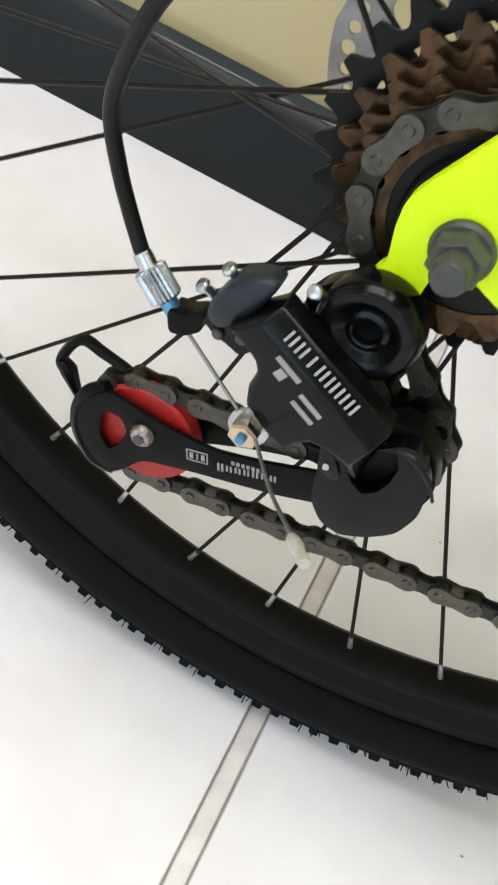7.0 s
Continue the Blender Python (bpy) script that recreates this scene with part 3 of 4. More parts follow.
for g in (radians(25), radians(70), radians(215)):
    part("socket_rib", cyl((0.0188, -0.0733, 0.0478), (0.0188 + 0.0040 * math.cos(g), -0.0736, 0.0478 + 0.0040 * math.sin(g)), 0.0006, 6), CHROME, eyelet)
part("axle_nut", tube(bmesh.new(), [(0, 0.0695, 0), (0, 0.079, 0)], 0.009, 6), GREYNUT, bike)

# ---- chain over ring, sprocket and both pulleys
BB = Vector((0.437, -0.022))
GUIDE, TENS = Vector((0.0085, -0.0765)), Vector((-0.0683, -0.1318))
R_COG, R_RING, R_GUIDE, R_TENS = 0.0326, 0.0486, 0.0206, 0.0227


def leave(c1, r1, s1, c2, r2, s2):
    """Tangent from circle 1 to circle 2; s is 1 where the chain goes anticlockwise and -1 clockwise."""
    d = c2 - c1
    L, th = d.length, math.atan2(d.y, d.x)
    k = (s1 * r1 - s2 * r2) / L
    b = th - math.pi / 2 * s1 + 0.0
    al = math.asin(max(-1, min(1, k)))
    n = Vector((math.cos(th - math.pi / 2 + al), math.sin(th - math.pi / 2 + al)))
    return c1 + n * (s1 * r1), c2 + n * (s2 * r2)


def arc(c, r, s, p, q, n=24):
    a, b = math.atan2(p.y - c.y, p.x - c.x), math.atan2(q.y - c.y, q.x - c.x)
    while s > 0 and b < a:
        b += 2 * math.pi
    while s < 0 and b > a:
        b -= 2 * math.pi
    return [Vector((c.x + r * math.cos(a + (b - a) * k / n), c.y + r * math.sin(a + (b - a) * k / n))) for k in range(n + 1)]


COGC = Vector((0, 0))
rc, ca = leave(BB, R_RING, 1, COGC, R_COG, 1)
cg, ga = leave(COGC, R_COG, 1, GUIDE, R_GUIDE, -1)
gt, ta = leave(GUIDE, R_GUIDE, -1, TENS, R_TENS, 1)
tr, ra = leave(TENS, R_TENS, 1, BB, R_RING, 1)
flat_path = []
for seg, ya, yb in (([rc, ca], -0.0465, -0.0577), (arc(COGC, R_COG, 1, ca, cg), -0.0577, -0.0577), ([cg, ga], -0.0577, -0.0610), (arc(GUIDE, R_GUIDE, -1, ga, gt), -0.0610, -0.0612), ([gt, ta], -0.0612, -0.0617), (arc(TENS, R_TENS, 1, ta, tr), -0.0617, -0.0617), ([tr, ra], -0.0617, -0.0465), (arc(BB, R_RING, 1, ra, rc), -0.0465, -0.0465)):
    n = len(seg)
    for k, p in enumerate(seg):
        y = ya + (yb - ya) * k / (n - 1)
        flat_path.append(Vector((p.x, y, p.y)))
dist = [0.0]
for p, q in zip(flat_path, flat_path[1:]):
    dist.append(dist[-1] + (q - p).length)
total = dist[-1]
count = 2 * round(total / 0.0127 / 2)
pitch = total / count


def along(d):
    d = d % total
    i = max(0, min(len(dist) - 2, int(np.searchsorted(dist, d)) - 1))
    span = dist[i + 1] - dist[i] or 1e-9
    return flat_path[i].lerp(flat_path[i + 1], (d - dist[i]) / span)


pins = [along(pitch * (k + 0.35)) for k in range(count)]


def link_outline(L, r, waist):
    pts = []
    for k in range(9):
        a = math.pi / 2 + math.pi * k / 8
        pts.append((r * math.cos(a), r * math.sin(a)))
    pts += [(L * 0.5, -waist)]
    for k in range(9):
        a = -math.pi / 2 + math.pi * k / 8
        pts.append((L + r * math.cos(a), r * math.sin(a)))
    pts += [(L * 0.5, waist)]
    return pts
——
■ Exercise directions
Quote, exactly and only, the lines from the first line of the data above through the line containing "return [Vector((c.x +". The pictures do not belong in it.

■ Response to the exercise
7.0 s
Continue the Blender Python (bpy) script that recreates this scene with part 3 of 4. More parts follow.
for g in (radians(25), radians(70), radians(215)):
    part("socket_rib", cyl((0.0188, -0.0733, 0.0478), (0.0188 + 0.0040 * math.cos(g), -0.0736, 0.0478 + 0.0040 * math.sin(g)), 0.0006, 6), CHROME, eyelet)
part("axle_nut", tube(bmesh.new(), [(0, 0.0695, 0), (0, 0.079, 0)], 0.009, 6), GREYNUT, bike)

# ---- chain over ring, sprocket and both pulleys
BB = Vector((0.437, -0.022))
GUIDE, TENS = Vector((0.0085, -0.0765)), Vector((-0.0683, -0.1318))
R_COG, R_RING, R_GUIDE, R_TENS = 0.0326, 0.0486, 0.0206, 0.0227


def leave(c1, r1, s1, c2, r2, s2):
    """Tangent from circle 1 to circle 2; s is 1 where the chain goes anticlockwise and -1 clockwise."""
    d = c2 - c1
    L, th = d.length, math.atan2(d.y, d.x)
    k = (s1 * r1 - s2 * r2) / L
    b = th - math.pi / 2 * s1 + 0.0
    al = math.asin(max(-1, min(1, k)))
    n = Vector((math.cos(th - math.pi / 2 + al), math.sin(th - math.pi / 2 + al)))
    return c1 + n * (s1 * r1), c2 + n * (s2 * r2)


def arc(c, r, s, p, q, n=24):
    a, b = math.atan2(p.y - c.y, p.x - c.x), math.atan2(q.y - c.y, q.x - c.x)
    while s > 0 and b < a:
        b += 2 * math.pi
    while s < 0 and b > a:
        b -= 2 * math.pi
    return [Vector((c.x + r * math.cos(a + (b - a) * k / n), c.y + r * math.sin(a + (b - a) * k / n))) for k in range(n + 1)]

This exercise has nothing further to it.